Jernigan sold considerable property before he left Florida for Texas in 1861. Indeed, he was under the gun to liquidate his assets – having been indicted for murder in April 1859 and escaping from jail twice thereafter, as reported in last week’s Flashback. William H. Holden, for whom the lake is named, acquired some of Jernigan’s property next to the lake in 1865.

When Jernigan returned to Florida in 1884, according to his own account, he had no home or property here and lived with his youngest son, Andrew Jackson Jernigan, a teacher. Apparently, the murder charge never caught up with him.

Beginning three years earlier, Jernigan and his eldest son, Aaron Jr., made a series of claims for disability pensions.

The Jernigans’ claims were related to their service with the state militia during the Third Seminole War. Aaron Sr. said he contracted the measles in June or July 1856, from which he never fully recovered, and had a leg injury and skin boils.

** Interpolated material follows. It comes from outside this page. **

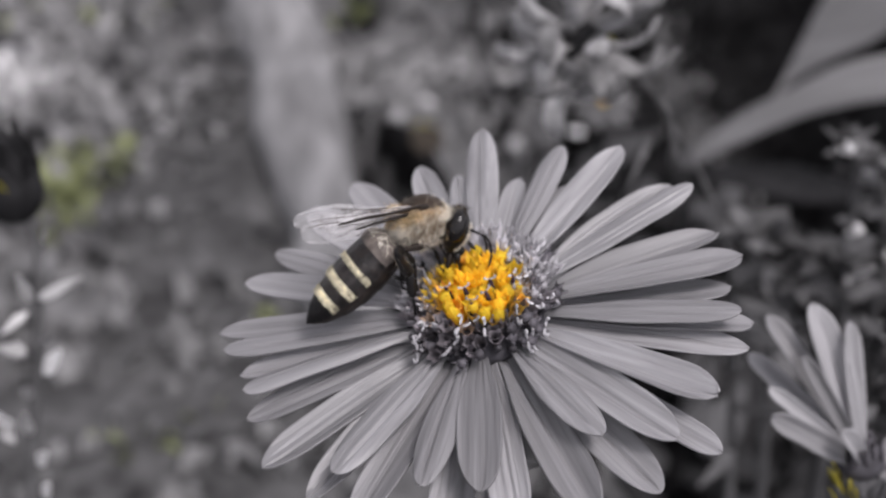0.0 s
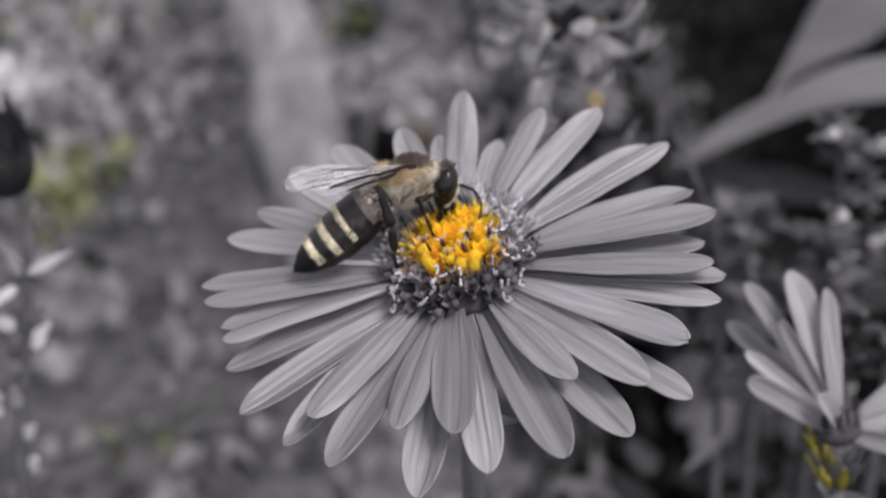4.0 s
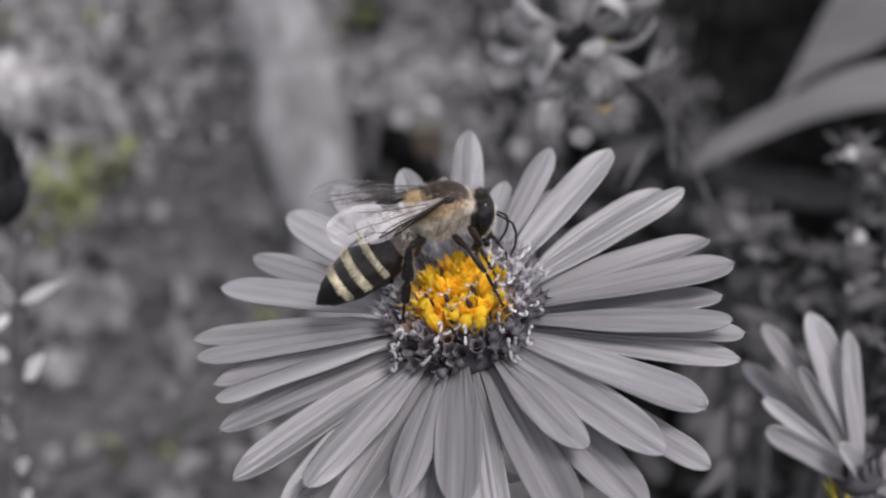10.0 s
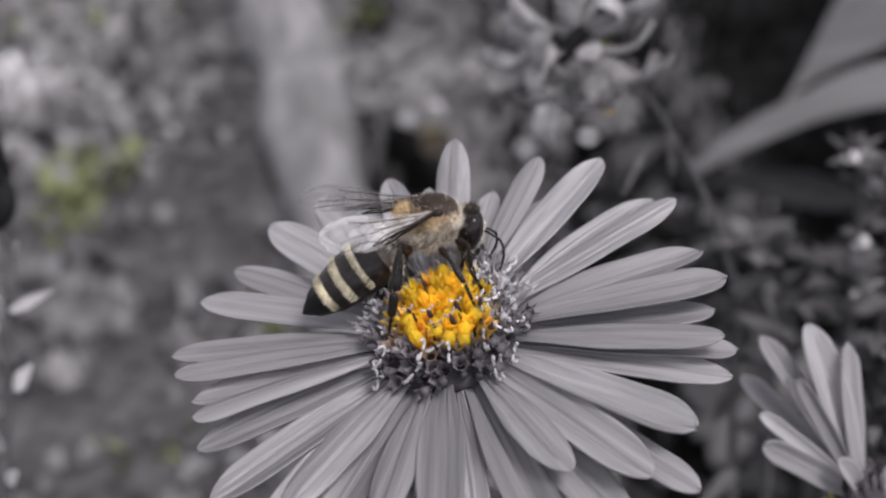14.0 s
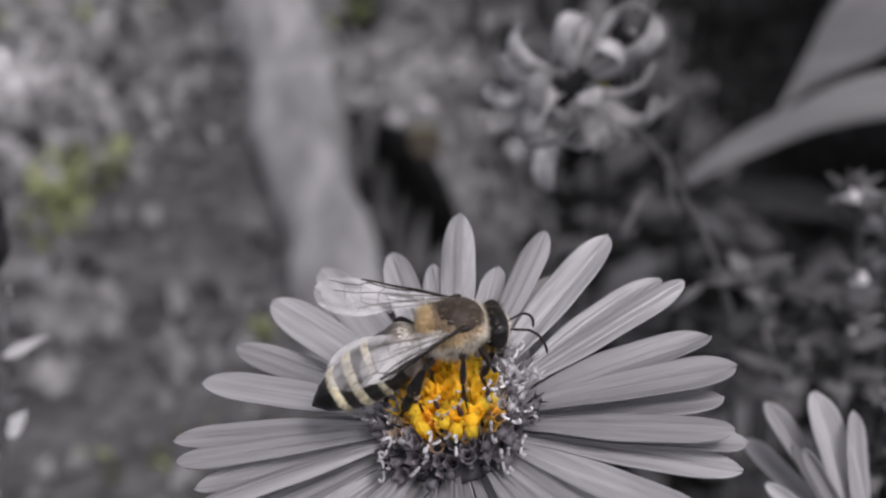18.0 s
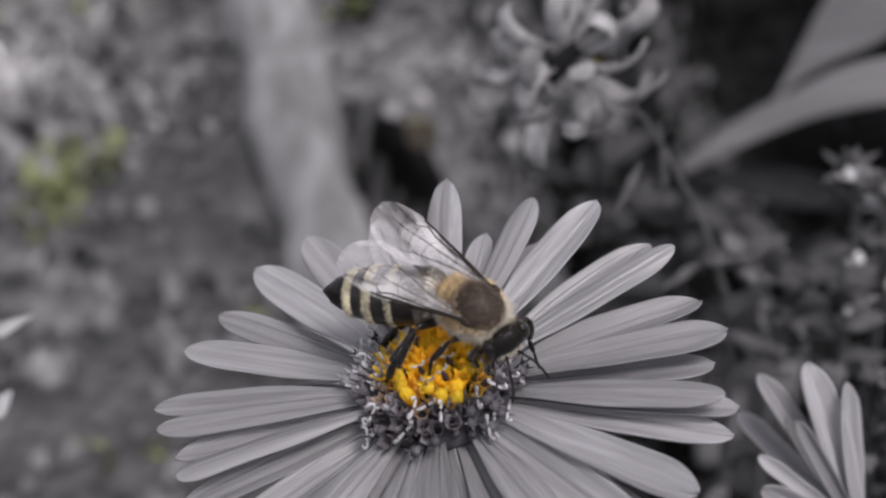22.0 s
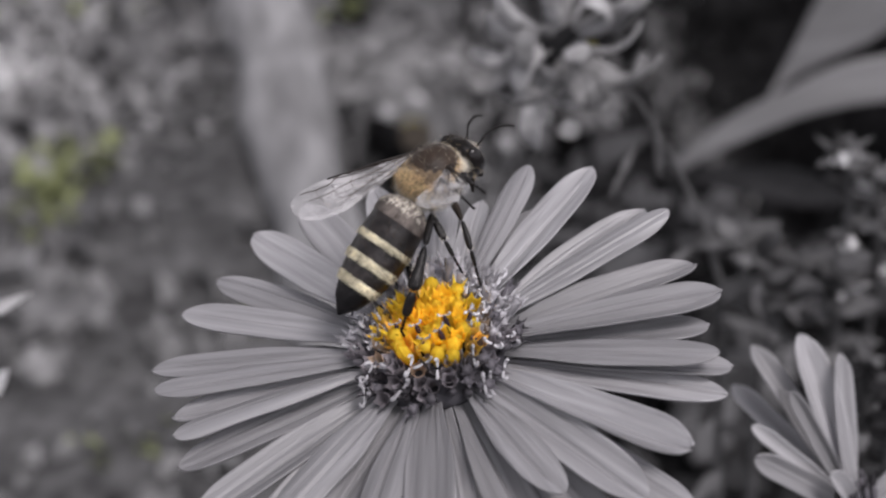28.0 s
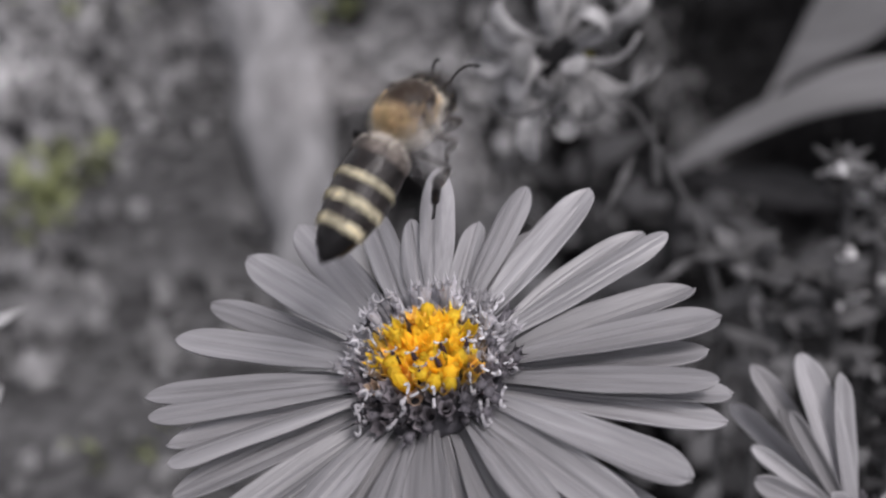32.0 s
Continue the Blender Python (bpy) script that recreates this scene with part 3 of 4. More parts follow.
# wings: along +x from the hinge, front edge towards +y
def wing(length, width, name):
    def edge(u):
        hw = width * 0.5 * (0.12 + 0.88 * smooth01(u / 0.74))
        front = 0.05 * width * math.sin(math.pi * u)
        rear = front - 2 * hw
        if u > 0.70:
            k = math.sqrt(max(0.0, 1 - ((u - 0.70) / 0.30) ** 2.2))
            mid = front - hw * 0.82
            front, rear = mid + (front - mid) * k, mid + (rear - mid) * k
        return front, rear

    def fn(u, v):
        f, r = edge(0.995 * u)
        fold = 0.045 * math.sin(v * 20 + 0.6) * (1 - 0.75 * u) + 0.05 * math.sin(v * 6 + u * 4) * smooth01(u * 3) + 0.035 * math.sin(u * 17 + v * 4)
        return (u * length, f + (r - f) * v, fold * width * 0.33)

    w = child(name, Shape().sheet(fn, 34, 26).mesh(name, MEMBRANE), bee)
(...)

Aaron Jr.’s claim is a bit more colorful, claiming an eye and ear were injured in an attack by a horse thief the same year.

He was serving as a sergeant in Aaron Sr.’s militia company when his father put him in charge of a small squad to go to Tampa to bring back some Army wagons, according to a deposition he gave at the pension office in Orlando in February 1891 to support his claim.

Aaron Jr. said some horses got loose one night while they were camped about a mile from Tampa. When he and his men went to look for them, Jernigan said he found a man on the trail holding one of the horses by the bridle. The man struck him so hard on the side of the head that one of his eyeballs was pulled part of the way out of its socket, he told the pension examiner.

When his comrades found Jernigan, they took him into Tampa to a physician, who treated the eye injury with a raw beef compress and later a slippery elm poultice. The eye was sore and inflamed for a while thereafter, though Jernigan did regain his sight. Aaron Jr. also said he suffered permanent hearing loss in the attack.

The disposition of the father’s and son’s pension claims is unknown.

Aaron Jernigan Sr. died on Aug. 25, 1891, and is buried in Lake Hill Cemetery in Orlo Vista.